Performance¤
MiniTorch is slow compared to PyTorch. That's by design - the goal is readable code, not speed. This page explains where the time goes and what PyTorch does differently.
Benchmark¤
On a typical machine, for 100 epochs of linear regression on 100 samples:
| Framework | Time |
|---|---|
| MiniTorch | ~25ms |
| NumPy (manual) | ~12ms |
| PyTorch | ~5ms |
MiniTorch is roughly 2x slower than hand-written NumPy and 5x slower than PyTorch. The gap gets worse on larger models.
Where the time goes¤
1. Python object creation¤
Every operation creates a new Tensor object with a closure for its backward function. A simple y = x * w + b creates 3 new Tensor objects, 3 closures, 3 sets for _prev, and 3 strings for _op.
PyTorch does this in C++. Object creation is nearly free.
2. One NumPy call per operation¤
x @ w + b makes two separate NumPy calls: one for matmul, one for add. Each call has Python-to-C overhead, and NumPy allocates a new array for each result.
PyTorch fuses operations into optimized kernels. A fused matmul+bias is significantly faster than two separate calls.
3. No in-place operations¤
MiniTorch always creates new arrays. There's no way to do x += 1 without creating a new tensor. This means extra memory allocation and copying.
PyTorch has in-place variants (like add_, mul_) that modify tensors without allocation.
4. Autograd overhead¤
The backward pass walks a Python graph of Tensor objects, calling Python closures at each step. For a model with 100 operations, that's 100 Python function calls.

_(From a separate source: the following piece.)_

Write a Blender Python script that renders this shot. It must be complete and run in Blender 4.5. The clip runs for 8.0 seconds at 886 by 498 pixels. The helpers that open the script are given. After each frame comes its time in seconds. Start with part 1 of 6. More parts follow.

PyTorch's autograd is written in C++ and processes the graph much more efficiently.
5. No BLAS tuning¤
NumPy uses whatever BLAS library is installed (OpenBLAS, MKL, etc.) but doesn't tune for specific matrix sizes. PyTorch ships with optimized BLAS and uses cuBLAS on GPU, with tuning for common shapes.
What you can do about it¤
For MiniTorch specifically:
- Use batched operations:
x @ won a (100, 784) matrix is much faster per-sample than looping over individual samples - Keep tensors in float32: float64 uses 2x memory and is slower on most hardware
- Use Adam: it converges in fewer steps than SGD, so you need fewer epochs
For real work, use PyTorch. MiniTorch is for learning.
The trade-off¤
Everything in MiniTorch that makes it slow is also what makes it readable:
| Design choice | Cost | Benefit |
|---|---|---|
| Pure Python autograd | Slow backward pass | You can read every line |
| Closures for _backward | Memory overhead | Each op's gradient logic is right next to its forward logic |
| NumPy as the only backend | No GPU, no fusion | One dependency, works everywhere |
| New Tensor per operation | Extra allocation | No aliasing bugs, simple mental model |
PyTorch makes the opposite trade-offs: fast but the source code is 3 million lines of C++ and Python spread across hundreds of files.